Intense US pressure on the government of Prime Minister Mohammed Shia’ al-Sudani to disarm the Popular Mobilization Forces and other popular Iraqi forces indicates that Washington is looking toward a new adventure against the Axis of Resistance. Two distinct approaches exist in Iraq. The first is the official stance of the government, which seeks, through diplomatic channels, to prevent an escalation of tensions between Iran and the United States. The Iraqi government believes the United States should not use Iraqi territory against its neighbors, but Washington views Iraq as part of its regional sphere of influence. The presence of thousands of US troops in Iraq has limited Baghdad’s ability to take a firm stand against American adventurism, whether against Iran or the Axis of Resistance.
The second approach is that of Iraq’s popular armed forces, which strongly condemn any US action against Iran or the Axis of Resistance. Leaders of these movements believe that Iran stood by the Iraqi government and people during the country’s most difficult times and sacrificed hundreds of martyrs in the fight against terrorist groups. The cowardly assassination of General Qassem Soleimani, the former commander of the Quds Force, by the United States—while he was an official guest of the Iraqi government—is seen as a blatant violation of Iraq’s national sovereignty. That painful assassination showed that the United States had a role in strengthening terrorist groups in Iraq, as General Soleimani played a decisive role in confronting those groups and preventing terrorists from advancing toward Baghdad. Therefore, the presence of arms in the hands of the Popular Mobilization Forces is entirely defensive and legal and has nothing to do with US forces in Iraq.

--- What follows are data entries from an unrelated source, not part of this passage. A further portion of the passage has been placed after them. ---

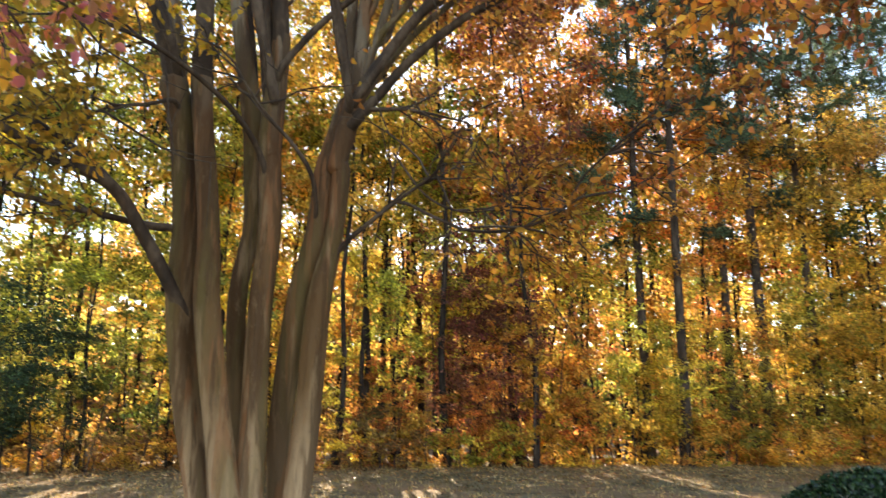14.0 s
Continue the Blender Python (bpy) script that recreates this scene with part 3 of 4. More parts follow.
limb([(-1.2, 3.2, 3.84, 0.011), (-1.15, 2.7, 3.4, 0.008), (-1.08, 2.5, 3.15, 0.005), (-0.98, 2.4, 2.98, 0.003)])
limb([(0.44, 5, 3.82, 0.046), (0.83, 4.9, 4.42, 0.044), (1.15, 4.85, 4.83, 0.041), (1.56, 4.75, 5.13, 0.037), (1.96, 4.6, 5.23, 0.032), (2.41, 4.5, 5.62, 0.028), (2.9, 4.4, 6.09, 0.022), (3.51, 4.3, 6.7, 0.015)])
limb([(0.48, 5.1, 3.87, 0.047), (0.87, 5.1, 4.43, 0.04), (1.34, 5.05, 4.86, 0.035), (1.85, 5, 5.27, 0.029), (2.43, 5, 5.82, 0.023), (3.02, 5, 6.44, 0.016)])
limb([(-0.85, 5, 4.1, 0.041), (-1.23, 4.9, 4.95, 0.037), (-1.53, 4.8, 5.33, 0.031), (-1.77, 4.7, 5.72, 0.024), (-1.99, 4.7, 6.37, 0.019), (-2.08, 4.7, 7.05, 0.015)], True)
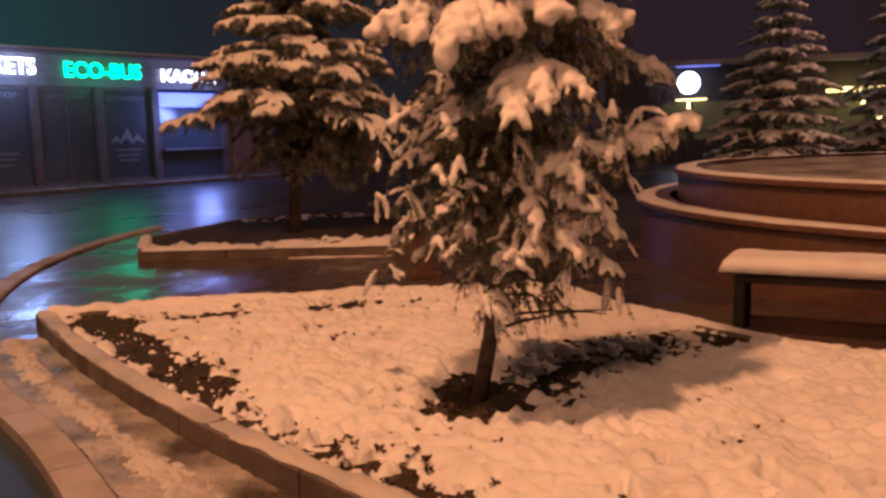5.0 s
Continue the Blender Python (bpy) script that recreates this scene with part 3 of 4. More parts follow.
limb(T, 1.47, 192, 0.56, 0.05, 0.23, 0.16, 0.032)
limb(T, 1.14, 348, 0.87, 0.27, 0.01, 0.15, 0.040)
limb(T, 1.17, 338, 0.68, 0.21, 0.07, 0.15, 0.036)
limb(T, 1.30, 195, 0.54, 0.01, 0.23, 0.17, 0.026)
limb(T, 1.44, 231, 0.58, 0.05, 0.29, 0.16, 0.024)
limb(T, 1.16, 286, 0.60, 0.23, 0.26, 0.15, 0.034)
limb(T, 1.18, 306, 0.60, 0.26, 0.20, 0.15, 0.034)
limb(T, 1.10, 295, 0.60, 0.09, 0.26, 0.15, 0.034)
limb(T, 1.08, 273, 0.60, 0.06, 0.29, 0.15, 0.032)
limb(T, 1.00, 308, 0.60, 0.09, 0.26, 0.14, 0.032)
limb(T, 0.81, 321, 0.58, 0.09, 0.29, 0.15, 0.026)
limb(T, 0.96, 288, 0.60, 0.03, 0.29, 0.15, 0.030)
limb(T, 0.97, 272, 0.58, 0.02, 0.29, 0.14, 0.028)
limb(T, 1.12, 232, 0.58, 0.05, 0.29, 0.15, 0.018)
limb(T, 1.20, 200, 0.46, -0.00, 0.26, 0.16, 0.020)
limb(T, 1.20, 345, 0.72, 0.24, 0.10, 0.14, 0.034)
limb(T, 0.90, 257, 0.49, -0.03, 0.26, 0.14, 0.016)
limb(T, 1.01, 205, 0.51, -0.07, 0.23, 0.15, 0.012)
# bare and dusted inner limbs, and the shaggy lower half
for i in range(130):
    z = 0.52 + 2.5 * (i / 130) ** 0.95
    if z < 0.85 and 110 < (i * 137.5) % 360 < 260:
        continue
    ln = (0.54 if z > 1.0 else 0.46) * (1.0 if z < 2.0 else 1 - 0.55 * (z - 2.0)) * T.rnd.uniform(0.6, 1.0)
    T.bough(ax1(z), i * 137.5 + T.rnd.uniform(-20, 20), ln, 0.2, 0.5, 0.15,
            T.rnd.uniform(0.016, 0.026) if z < 1.6 and T.rnd.random() < 0.6 else T.rnd.uniform(0.026, 0.036) if z > 1.6 and T.rnd.random() < 0.6 else 0.0,
            0.45, 1.1, 0.3, 0.06)
for i in range(70):
    a, z = T.rnd.uniform(0, 360), T.rnd.uniform(0.62, 1.6)
    r = T.rnd.uniform(0.35, 0.62)
    o = ax1(z) + Vector((math.cos(radians(a)) * r, math.sin(radians(a)) * r, 0))
    for k in range(4):
        e = o + Vector((T.rnd.uniform(-0.10, 0.10), T.rnd.uniform(-0.10, 0.10), -T.rnd.uniform(0.02, 0.16)))
        T.bristle(o, e)
        if T.rnd.random() < 0.5:
            T.snow_finger([o, o.lerp(e, 0.35), o.lerp(e, 0.7), e], T.rnd.uniform(0.010, 0.018))
# two bare low twigs
for z, az, ln in ((0.42, 350, 0.55), (0.36, 20, 0.75)):
    T.add(T.wood, tube([ax1(z) + Vector((math.cos(radians(az)) * ln * k / 4, math.sin(radians(az)) * ln * k / 4, 0.02 * k * (1.5 - k / 3))) for k in range(5)],
                       [0.010, 0.008, 0.006, 0.005, 0.003], 5, False))
# the leading shoot with its knobs of snow
T.snow_finger([ax1(3.10), ax1(3.3), ax1(3.5), ax1(3.7), ax1(3.85), ax1(3.97)], 0.017, 0.0)
for z, az, r in ((4.02, 20, 0.032), (3.93, 300, 0.030), (3.80, 190, 0.034), (3.70, 330, 0.032), (3.58, 250, 0.036), (3.47, 100, 0.032), (3.36, 290, 0.038), (3.24, 230, 0.038)):
    o = ax1(z)
    e = o + Vector((math.cos(radians(az)) * 0.05, math.sin(radians(az)) * 0.05, 0.015))
    T.snow_finger([o, o.lerp(e, 0.5), e], r, 0.2)
T.build("spruce", pose(*TREE_1, 0.10), "young spruce heavy with orange-lit snow in the bed", M_NEEDLE_FROST,
        [ax1(H1 * i / 12) for i in range(13)], [0.037 * (1 - i / 12.6) + 0.004 for i in range(13)], 0.012, rough=0.034)


def spruce(seed, h, radius, bare, whorls, per, snow, taper=0.85, nl=0.034, nw=0.009, per_m=80, fine=0.6, droop=0.40, hang=0.3, low_snow=1.0, rise=0.22, lean=(0.0, 0.0), drip=0.0, waist=1.0):
    """A whole spruce of even build. Returns it and its trunk line."""
    S = Spruce(seed, nl, nw, per_m, fine)
    ax = lean_axis(lean[0], lean[1], h)
    for i in range(whorls):
        k = (i + 0.5) / whorls
        z = bare + (h - bare) * (k ** 0.92)
        ln = radius * (1 - (z - bare) / (h - bare)) ** taper + 0.10
        ln *= waist + (1 - waist) * smooth(0.6, 2.2, z)
        n = per if k < 0.8 else max(4, per - 3)
        off = S.rnd.uniform(0, 360)
        for j in range(n):
            az = off + 360 * j / n + S.rnd.uniform(-14, 14)
            zz = z + S.rnd.uniform(-0.4, 0.4) * (h - bare) / whorls
            sn = snow * (low_snow + (1 - low_snow) * k) * S.rnd.uniform(0.6, 1.2) * (1.0 if z > 1.5 or waist > 0.9 else 0.15)
            S.branch(ax(min(h - 0.05, zz)), az, ln * S.rnd.uniform(0.78, 1.12), rise + 0.35 * k * k, droop * (1 - 0.6 * k), 0.38, sn, 0.35, hang * (1 - 0.5 * k), 1.0, drip * (1 - k))
    tip = [ax(h - 0.25), ax(h - 0.05), ax(h + 0.12), ax(h + 0.26)]
    S.bristle(tip[0], tip[-1])
    S.lump(tip, 0.030, 0.018, 1.0, up=0.0)
    return S, ax


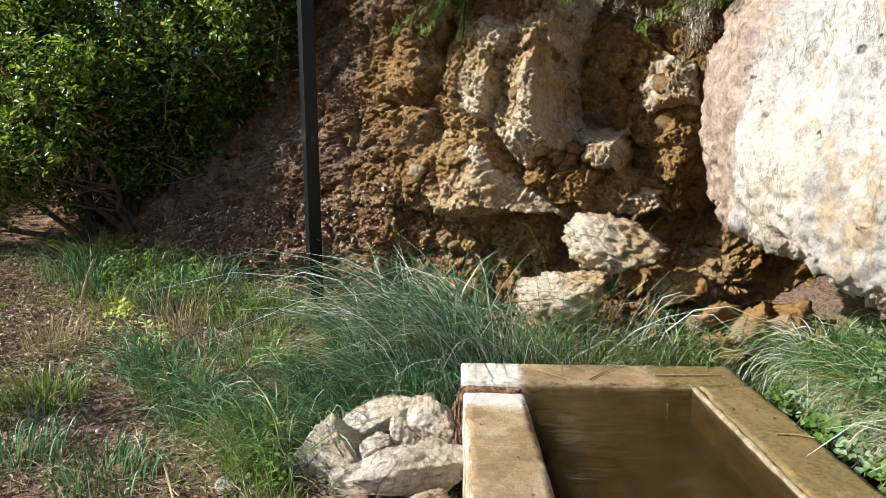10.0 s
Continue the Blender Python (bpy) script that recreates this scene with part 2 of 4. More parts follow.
pale = m.math("MULTIPLY", right, m.near(-0.15, 0.92, 0.27, 0.16, 5))
c = m.mix(m.math("MULTIPLY", pale, 0.25), c, m.ramp(m.noise(20, 6, 0.7), [(0.35, (0.28, 0.22, 0.11)), (0.6, (0.48, 0.42, 0.26))]))
rust = m.near(-0.03, 0.85, 0.06, 0.12, 11)
c = m.mix(m.math("MULTIPLY", rust, 0.6), c, (0.15, 0.075, 0.015))
rust2 = m.near(0.31, 0.79, 0.09, 0.09, 18)
c = m.mix(m.math("MULTIPLY", rust2, 0.7), c, (0.27, 0.11, 0.02))
wetx = m.math("MULTIPLY", right, m.step(m.math("ADD", m.axis(0), m.math("MULTIPLY", m.noise(6, 5), 0.5)), 0.52, 0.12))
c = m.mix(m.math("MULTIPLY", wetx, 0.92), c, m.ramp(m.noise(22, 8, 0.75), [(0.36, (0.02, 0.012, 0.005)), (0.52, (0.09, 0.052, 0.02)), (0.66, (0.3, 0.19, 0.085))]))
# bare cement: the far corner, the outer edge and a chipped patch
edge = m.step(m.math("ADD", m.axis(1), m.math("MULTIPLY", m.noise(11, 7, 0.7), 0.1)), -0.2, -0.012)
corner = m.math("MULTIPLY", m.step(m.math("ADD", m.axis(0), m.math("MULTIPLY", m.noise(9, 4), 0.2)), -1.62, -0.03),
                m.step(m.math("ADD", m.axis(1), m.math("MULTIPLY", m.noise(9, 4), 0.22)), 0.13, -0.03))
corner = m.math("MULTIPLY", corner, m.step(m.axis(1), 0.12, -0.02))
patch = m.near(-0.65, -0.235, 0.075, 0.03, 22)
bare = m.math("MAXIMUM", m.math("MAXIMUM", edge, corner), patch)
cement = m.ramp(m.noise(14, 9, 0.75), [(0.34, (0.38, 0.32, 0.25)), (0.6, (0.62, 0.57, 0.5))])
c = m.mix(bare, c, cement)
m.colour(c)
m.bump(m.math("ADD", m.math("MULTIPLY", m.noise(70, 7, 0.75), m.math("MULTIPLY_ADD", wetx, 2.0, 1.0)), m.math("MULTIPLY", m.noise(9, 5), 0.6)), 0.6, 0.006)
m.rough(m.math("SUBTRACT", 0.75, m.math("MULTIPLY", wetx, 0.5)))
concrete = m.mat

# rough mortar of the inner faces
m = Nodes("pale_mortar", 0.7, 0.3)
c = m.ramp(m.noise(22, 9, 0.78), [(0.34, (0.24, 0.16, 0.07)), (0.5, (0.46, 0.35, 0.2)), (0.66, (0.64, 0.53, 0.37))])
c = m.mix(m.step(m.math("ADD", m.axis(2), m.math("MULTIPLY", m.noise(12, 5), 0.012)), 0.488, -0.003), c, m.ramp(m.noise(9, 6, 0.7), [(0.3, (0.05, 0.032, 0.012)), (0.7, (0.12, 0.078, 0.03))]))
m.colour(c).bump(m.noise(70, 8, 0.8), 1.0, 0.02)
mortar = m.mat

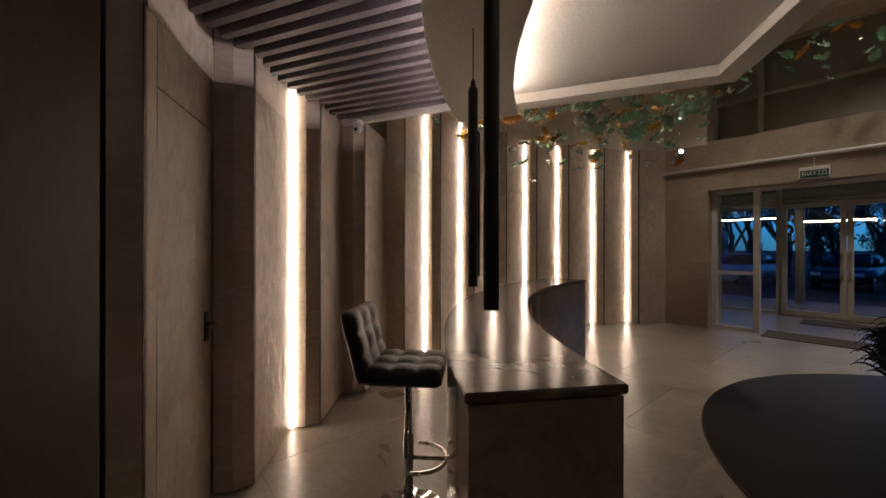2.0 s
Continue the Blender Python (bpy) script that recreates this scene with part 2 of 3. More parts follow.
def prism(pts, z0, z1, bm=None, bevel=0.0):
    """A plan outline, anticlockwise, raised from z0 to z1."""
    bm = bm or bmesh.new()
    lo = [bm.verts.new((x, y, z0)) for x, y in pts]
    hi = [bm.verts.new((x, y, z1)) for x, y in pts]
    n = len(pts)
    bm.faces.new(lo[::-1])
    bm.faces.new(hi)
    for i in range(n):
        bm.faces.new((lo[i], lo[(i + 1) % n], hi[(i + 1) % n], hi[i]))
    if bevel:
        bmesh.ops.bevel(bm, geom=bm.edges[:], offset=bevel, segments=2, affect="EDGES", profile=0.6)
    return bm


def slab(a, b, thick, z0, z1, bm=None, bevel=0.0):
    """An upright slab whose visible face runs from a to b in plan; its thickness lies to the left of a to b."""
    ax, ay = a
    bx, by = b
    d = math.hypot(bx - ax, by - ay)
    nx, ny = -(by - ay) / d * thick, (bx - ax) / d * thick
    pts = [(ax, ay), (bx, by), (bx + nx, by + ny), (ax + nx, ay + ny)]
    return prism(pts, z0, z1, bm, bevel)


def ring(c, r0, r1, a0, a1, z0, z1, n=48, bm=None):
    """A sector of a ring about c, from a0 to a1 degrees, as a chain of wedges sharing edges."""
    bm = bm or bmesh.new()
    full = abs(a1 - a0) >= 359.9
    cols = []
    for i in range(n if full else n + 1):
        a = radians(a0 + (a1 - a0) * i / n)
        u, v = math.cos(a), math.sin(a)
        cols.append([bm.verts.new((c[0] + r * u, c[1] + r * v, z)) for r, z in ((r0, z0), (r1, z0), (r1, z1), (r0, z1))])
    for i in range(n):
        p, q = cols[i], cols[(i + 1) % len(cols)]
        for k in range(4):
            bm.faces.new((p[k], p[(k + 1) % 4], q[(k + 1) % 4], q[k]))
    if not full:
        bm.faces.new(cols[0][::-1])
        bm.faces.new(cols[-1])
    bmesh.ops.recalc_face_normals(bm, faces=bm.faces[:])
    return bm


def lathe(profile, n=24, bm=None, at=(0, 0, 0)):
    bm = bm or bmesh.new()
    rows = []
    for r, z in profile:
        rows.append([bm.verts.new((at[0] + r * math.cos(2 * math.pi * i / n), at[1] + r * math.sin(2 * math.pi * i / n), at[2] + z)) for i in range(n)])
    for p, q in zip(rows, rows[1:]):
        for i in range(n):
            bm.faces.new((p[i], p[(i + 1) % n], q[(i + 1) % n], q[i]))
    bm.faces.new(rows[0][::-1])
    bm.faces.new(rows[-1])
    return bm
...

Naturally, Iran carefully and intelligently monitors any suspicious US movements in the region, especially in Iraq, and has repeatedly conveyed its concerns over such activities to the Iraqi side. Nevertheless, should the United States seek to act against Iran from Iraqi territory, it will undoubtedly trigger a response from Iran, while Iraq’s popular forces will also not allow their country’s soil to turn into a hub for US adventurism against Iran.
 
Al-Sadeq has also underlined Iran’s support for resistance groups, saying Tehran respects the decisions of the Iraqi government and engages positively with anything that preserves the rights of the resistance and the sovereignty of the state. How should Iran’s support for Iraqi resistance groups be analyzed within the framework of Iran-Iraq bilateral relations, and what impact does this support have on Iraq’s internal balance of power?
Iran’s policy of supporting the Axis of Resistance falls within the legitimate right of self-defense, because the conduct of resistance forces in Iraq, Lebanon, and Yemen is not offensive but purely defensive. Over the past two decades, especially after the fall of the Baath regime in 2003, Iraq has faced a massive influx of terrorist groups, which led to the formation of popular forces to defend the Iraqi people. Iran also played a role in the establishment of these popular defense forces, as no country, including US forces, took effective action to confront terrorist groups.
Iraqi governments, due to the dissolution of the country’s army, regarded the popular forces as part of Iraq’s military, security, and defense capacity and worked to strengthen them. Therefore, the existence of these forces is entirely rooted in domestic needs. Iran and Iraq also have bilateral security agreements, and the Iraqi government is obligated to safeguard the security of the shared borders with Iran. Since Iraq’s popular forces are committed to maintaining the security of these borders, responsibility for any insecurity along the Iran-Iraq frontier would rest with the Baghdad government.
 
To what extent can Baghdad’s efforts to facilitate dialogue between Tehran and Washington be considered realistic and achievable?
The Iraqi government believes that reducing regional tensions, particularly easing tensions between Tehran and Washington, could create a favorable environment for interaction among countries in the region. Given Iran’s broad popular base in Iraq, stemming from the shared religious and cultural ties between the two nations, any tension between Iran and the United States would have a negative impact on Iraqi society. It is therefore in the interest of Prime Minister Mohammed Shia’ al-Sudani’s government to create conditions that allow Iran and the United States to resolve their problems through direct negotiations.
In the past, Iraq has made fruitful efforts to bring together the views of Iran and several regional and global actors, including the United States. Now, given the extensive relations between Washington and the Iraqi government, it is natural that Baghdad could use these ties to mediate between Tehran and Washington, and such an outcome appears plausible. Iran will certainly consider the Iraqi government’s proposal, provided that the American side also demonstrates goodwill and a readiness to enter a series of respectful negotiations with Iran.